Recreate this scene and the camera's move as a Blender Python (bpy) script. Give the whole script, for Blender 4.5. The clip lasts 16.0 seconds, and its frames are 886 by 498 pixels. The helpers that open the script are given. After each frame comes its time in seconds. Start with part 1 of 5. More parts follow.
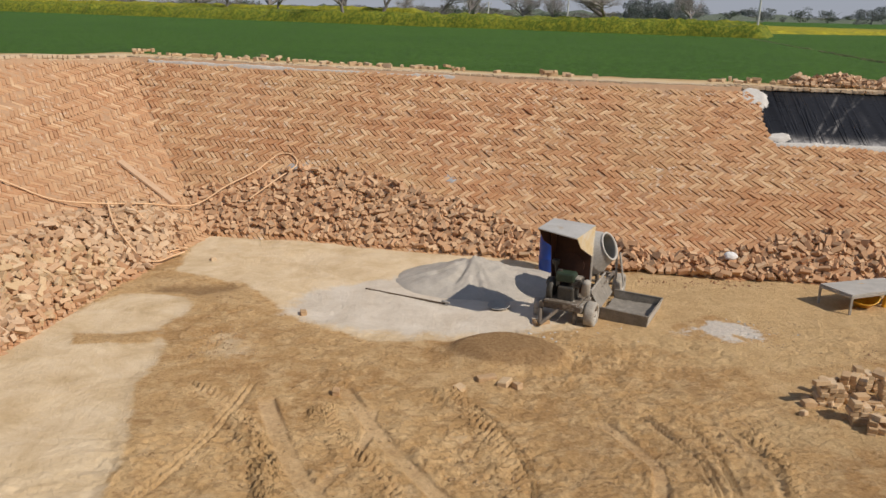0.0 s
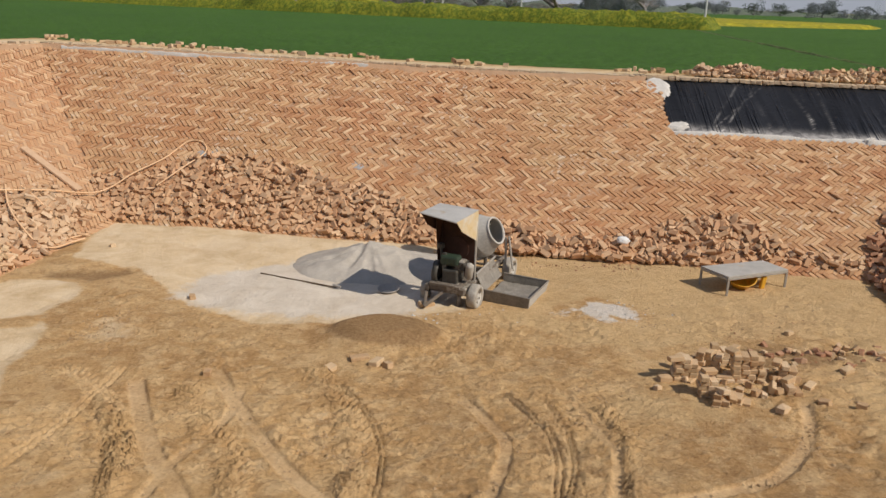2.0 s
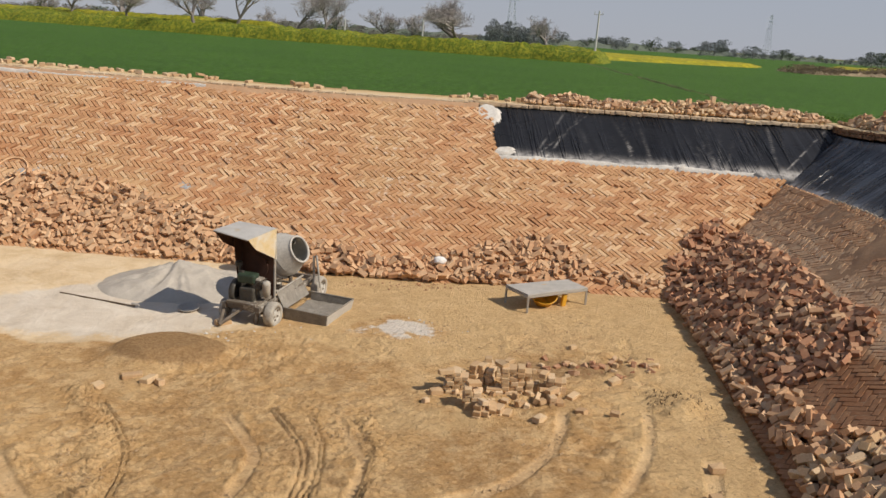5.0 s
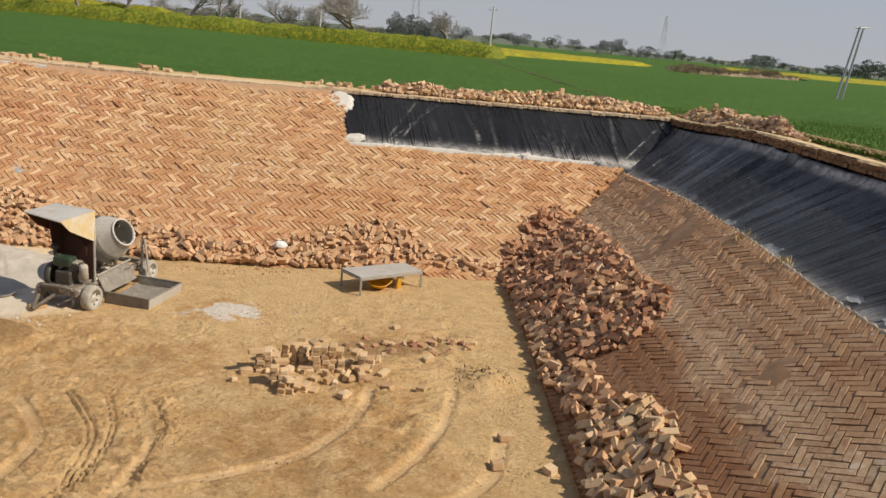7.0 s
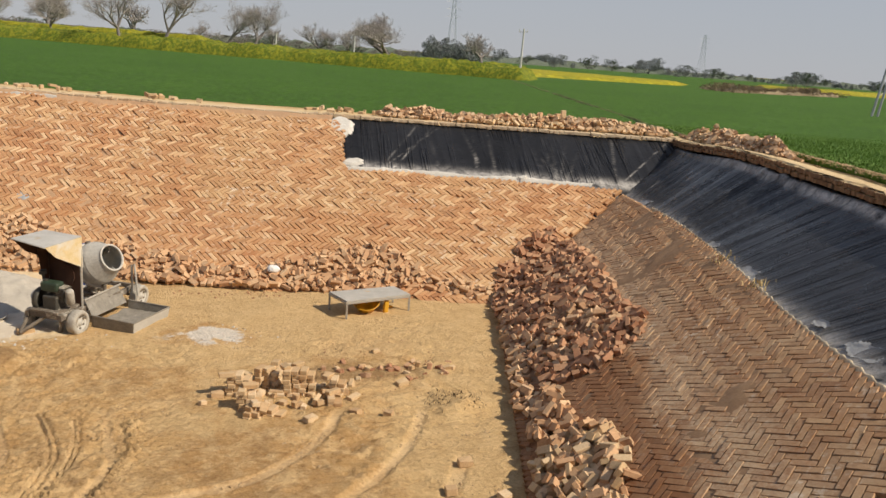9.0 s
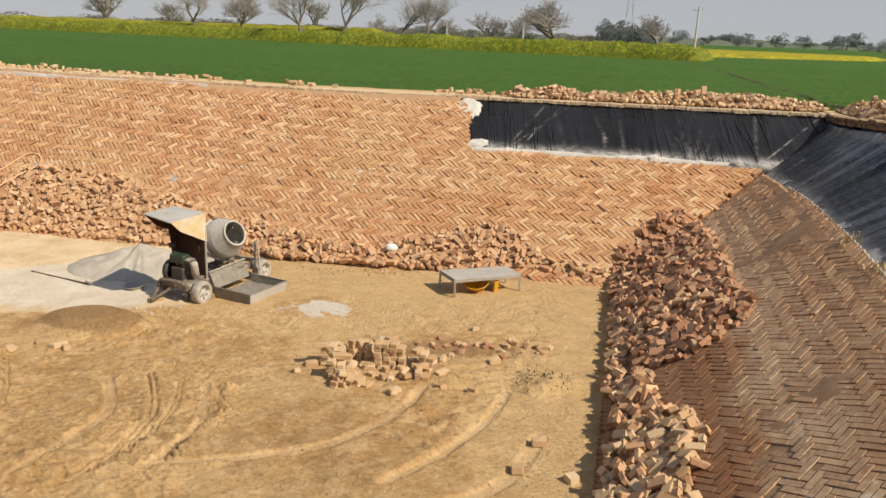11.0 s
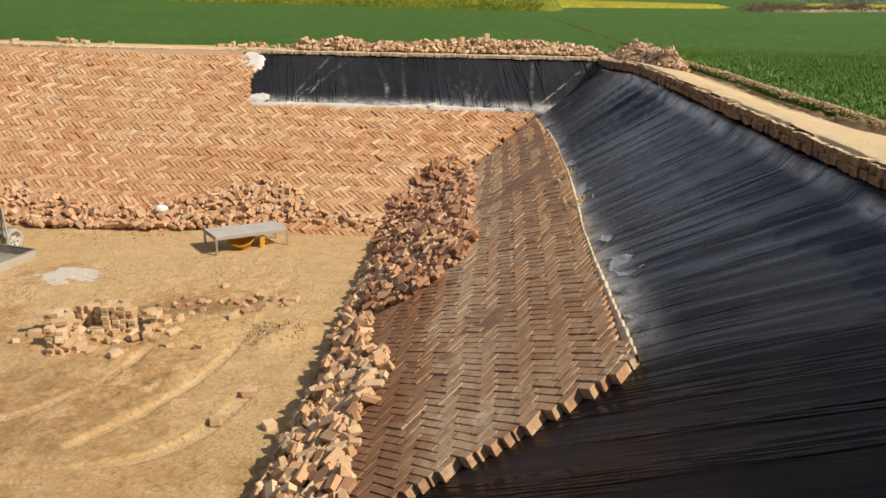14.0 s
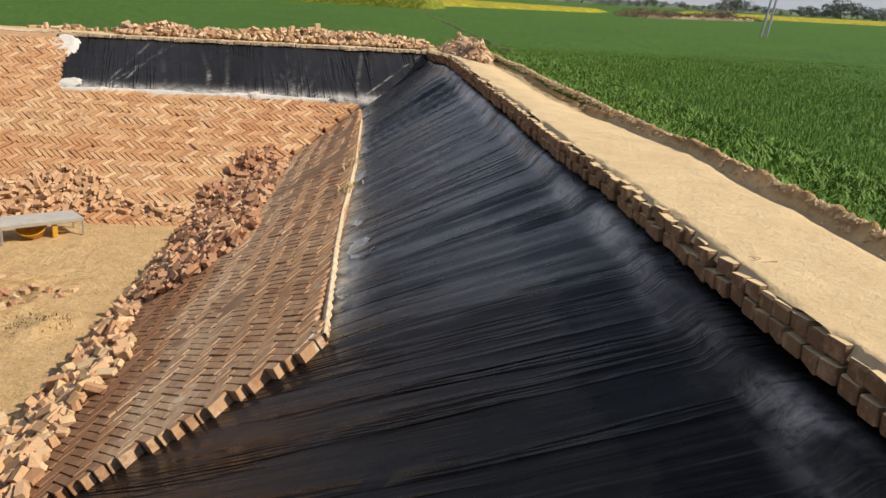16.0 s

__________

> **Given problem**
Repeat the material verbatim. Do not carry over any picture.

> **Task answer**
Recreate this scene and the camera's move as a Blender Python (bpy) script. Give the whole script, for Blender 4.5. The clip lasts 16.0 seconds, and its frames are 886 by 498 pixels. The helpers that open the script are given. After each frame comes its time in seconds. Start with part 1 of 5. More parts follow.
0.0 s
2.0 s
5.0 s
7.0 s
9.0 s
11.0 s
14.0 s
16.0 s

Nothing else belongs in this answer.